Since my transgender nature was such an unwelcome appendage for so long, the process of repatriation has brought the inconsistency of days when I am sure I should pursue a transition and others when I am just as certain I should not.
I think this is result of my attempt to fuse the male and female animas into one person after they were estranged for so long. I sometimes read about transgender women who remain tomboys because they have managed to fuse both the male and female in order to craft a unique identity which refuses to be stereotypical.
When we first start exploring our feminine side we are caricatures of women until we find our sea legs and reach a type of maturity that we can settle into. Would I be happier going to work or anywhere else and having the sartorial freedom that a woman possesses? For that is one aspect that I would gain once I cross that threshold. But it is much more than about clothing and really about the root of who you are on the inside that begs answering.
This process takes time to reveal itself and my exploration by living part time is what will ultimately resolve the question. No matter what I decide there will be no right or wrong answer but simply my own.

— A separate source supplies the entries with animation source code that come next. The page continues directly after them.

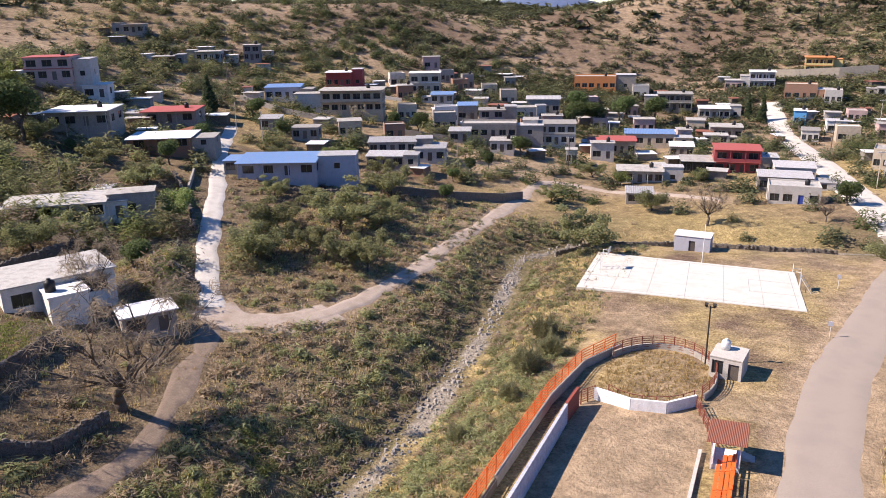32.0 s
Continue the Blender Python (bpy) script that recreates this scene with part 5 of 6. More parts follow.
def stubble(x, y):
    row = (-0.465 * x + 0.885 * y) / 2.1 + 0.9 * rough(x, y, 7, 1.1)
    return math.sin(row * math.tau) + 1.6 * rough(x, y, 2.2, 5.7) > 0.1 and in_poly(list(EAST_FIELD), x, y)


blades("verge_grass", scatter(4200, 14, 75, -75, 90, verge), 0.35, 9, 0.55, STRAW_TUFT, "tall straw-coloured grass on the road verge", seed=14)
blades("verge_grass", scatter(3600, 14, 75, -75, 90, verge), 0.3, 9, 0.6, LEAF_BROWN, "dry brown weeds on the road verge", seed=15)
blades("rough_grass", scatter(3400, -8, 48, -66, -26, rough_grass), 0.3, 7, 0.2, STRAW_TUFT, "dry grass tufts on the waste ground", seed=16)


def by_ramp(x, y):
    return near_line([p[:2] for p in RAMP], x + 0.0, y)[0] < 4.2 and near_line([p[:2] for p in RAMP], x, y)[0] > 1.1 and x > 7 or (math.hypot(x - 24, y + 36) < 4 and random.random() < 0.25)


stuff("low_weeds", scatter(620, 2, 30, -50, -30, by_ramp, 0.4, 1.1), 0.5, 40, 0.13, LEAF_DRY, "low brown weeds beside the ramp", 1.6, 0.9, seed=17)
blades("stubble", scatter(26000, 24, 130, -75, 95, stubble), 0.38, 7, 0.27, STRAW_TUFT, "straw stubble of the harvested field", seed=18)


def west_stubble(x, y):
    return in_poly(list(WEST_FIELD), x, y)


blades("stubble", scatter(3600, -75, 42, -166, -84, west_stubble), 0.35, 6, 0.3, STRAW_TUFT, "straw stubble of the western field", seed=19)


# ---- The prickly pear in the field.
def prickly_pear(x, y, high):
    z = height(x, y)
    ob = thing("prickly_pear", x, y, z, "tall dark green prickly pear in the dry field", "cactus")
    part("trunk", Shape().tube((x, y, z - 0.3), (x + 0.1, y, z + high * 0.4), 0.24, 0.17, 8), CACTUS, ob)
    g = random.Random(5)
    for k in range(95):
        a, e = g.uniform(0, math.tau), g.uniform(-0.1, 1.3)
        d = high * g.uniform(0.12, 0.5)
        c = Vector((x + d * math.cos(a) * math.cos(e), y + d * math.sin(a) * math.cos(e), z + high * 0.42 + d * math.sin(e)))
        t = g.uniform(0, math.pi)
        u, w = Vector((math.cos(t), math.sin(t), 0.2)), Vector((g.uniform(-0.3, 0.3), g.uniform(-0.3, 0.3), 1)).normalized()
        nrm = u.cross(w).normalized() * 0.045
        ring = [c + u * 0.2 * math.cos(i * math.tau / 10) + w * 0.3 * math.sin(i * math.tau / 10) for i in range(10)]
        part("pad", Shape().hexa([p - nrm for p in ring], [p + nrm for p in ring]), CACTUS, ob)


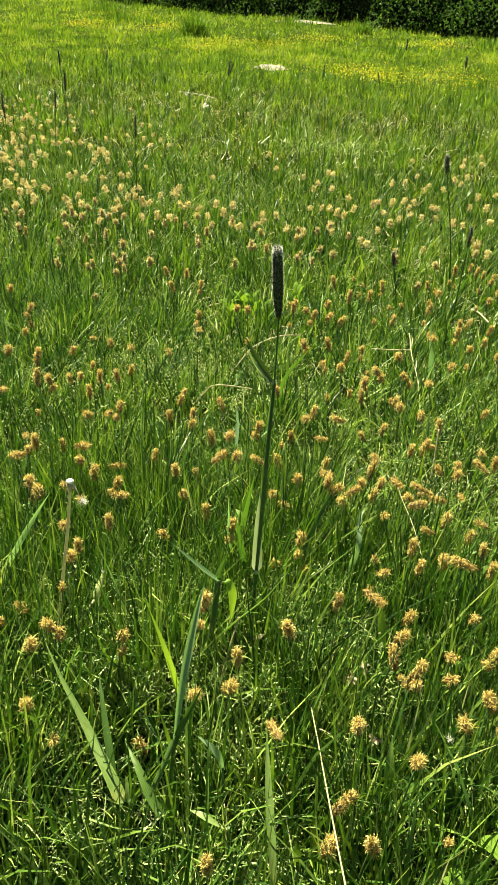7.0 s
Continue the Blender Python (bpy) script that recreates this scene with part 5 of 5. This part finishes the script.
def hedge():
    a, b = Vector((-9.6, 24.15, 0)), Vector((5.1, 16.36, 0))
    along = (b - a)
    span = along.length
    along.normalize()
    deep = Vector((-along.y, along.x, 0))
    if deep.y < 0:
        deep = -deep
    ob = thing("hedge", "dense dark green hedge along the meadow edge", "hedge", (0, 0, 0))
    n = 48000
    s = rng.uniform(0, span, n)
    t = rng.normal(0, 1, n)
    h = rng.uniform(0.0, 1.0, n) ** 0.8
    lump = np.array([noise.noise((v * 1.1, w * 3.2, 7.0)) for v, w in zip(s, h)])
    front = -0.5 + 1.15 * h - 0.55 * lump
    off = front + np.abs(rng.normal(0, 0.14, n))
    back = rng.random(n) < 0.25
    off = np.where(back, 2.3 - off, off)
    x = a.x + along.x * s + deep.x * off
    y = a.y + along.y * s + deep.y * off
    z = ground_z(x, y) + 0.06 + h * (2.2 + 0.3 * lump)
    c = np.stack([x, y, z], 1)
    way = rng.normal(0, 1, (n, 3))
    way /= np.linalg.norm(way, axis=1)[:, None]
    side = np.cross(way, rng.normal(0, 1, (n, 3)))
    side /= np.linalg.norm(side, axis=1)[:, None]
    ln, wd = rng.uniform(0.05, 0.10, (n, 1)), rng.uniform(0.025, 0.05, (n, 1))
    verts = np.stack([c, c + way * ln * 0.5 + side * wd * 0.5, c + way * ln, c + way * ln * 0.5 - side * wd * 0.5], 1).reshape(-1, 3)
    tris = (np.array([(0, 1, 2), (0, 2, 3)])[None] + (np.arange(n) * 4)[:, None, None]).reshape(-1, 3)
    part("foliage", tri_mesh("foliage", verts, tris, m_hedge), None, ob)
    for k in range(15):
        p = a + along * (0.5 + k * (span - 1) / 14) + deep * 0.45
        g = gz(p.x, p.y)
        bm = bmesh.new()
        r = random.Random(k)
        for j in range(4):
            q = r.uniform(0, 6.28)
            tube(bm, curve_points([(p.x, p.y, g - 0.1), (p.x + 0.1 * math.cos(q), p.y + 0.1 * math.sin(q), g + 0.7), (p.x + 0.4 * math.cos(q), p.y + 0.3 * math.sin(q), g + 1.9)], 6),
                 [0.05, 0.045, 0.04, 0.034, 0.028, 0.02, 0.01], 6)
        part("trunk", bm, m_bark, ob)
    # thicket of broad twig strips inside, the hedge's inner shade painted into their colour
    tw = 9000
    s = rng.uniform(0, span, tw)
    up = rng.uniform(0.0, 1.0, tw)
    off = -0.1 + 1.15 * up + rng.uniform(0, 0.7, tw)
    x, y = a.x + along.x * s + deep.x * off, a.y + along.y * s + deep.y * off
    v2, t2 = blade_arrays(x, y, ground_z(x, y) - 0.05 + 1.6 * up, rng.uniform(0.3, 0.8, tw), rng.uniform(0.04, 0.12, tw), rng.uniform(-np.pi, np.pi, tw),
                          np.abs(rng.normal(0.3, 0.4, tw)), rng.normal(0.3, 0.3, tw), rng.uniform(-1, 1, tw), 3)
    tagged(part("inner_thicket", tri_mesh("inner_thicket", v2, t2, m_shade_thicket), None, ob), kind="stuff")
    # dry tall grass along its foot
    n = 260
    s = rng.uniform(span * 0.86, span, n)
    off = rng.normal(-0.9, 0.22, n)
    x, y = a.x + along.x * s + deep.x * off, a.y + along.y * s + deep.y * off
    v3, t3 = blade_arrays(x, y, ground_z(x, y) - 0.02, rng.uniform(0.12, 0.4, n), np.full(n, 0.012), rng.uniform(-np.pi, np.pi, n), np.abs(rng.normal(0.2, 0.3, n)), rng.normal(0.3, 0.3, n), rng.uniform(-1, 1, n), 4)
    stuff("dry_grass", v3, t3, m_straw, "tall dry pale grass at the foot of the hedge", "dry grass")


hedge()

The other day I spoke to my ex-wife about the thought process I am mired in and she tries to understand. We are at a junction that the acrimony has morphed itself into a unified interest in making sure our children do well. No matter what I would decide to do she would respect it and I appreciate her support. A recent chat with my youngest sister yielded the same result and she wonders if it might not be confusing to live in two worlds the way I do.
With the sacred cows gone all that remains is pure reflection.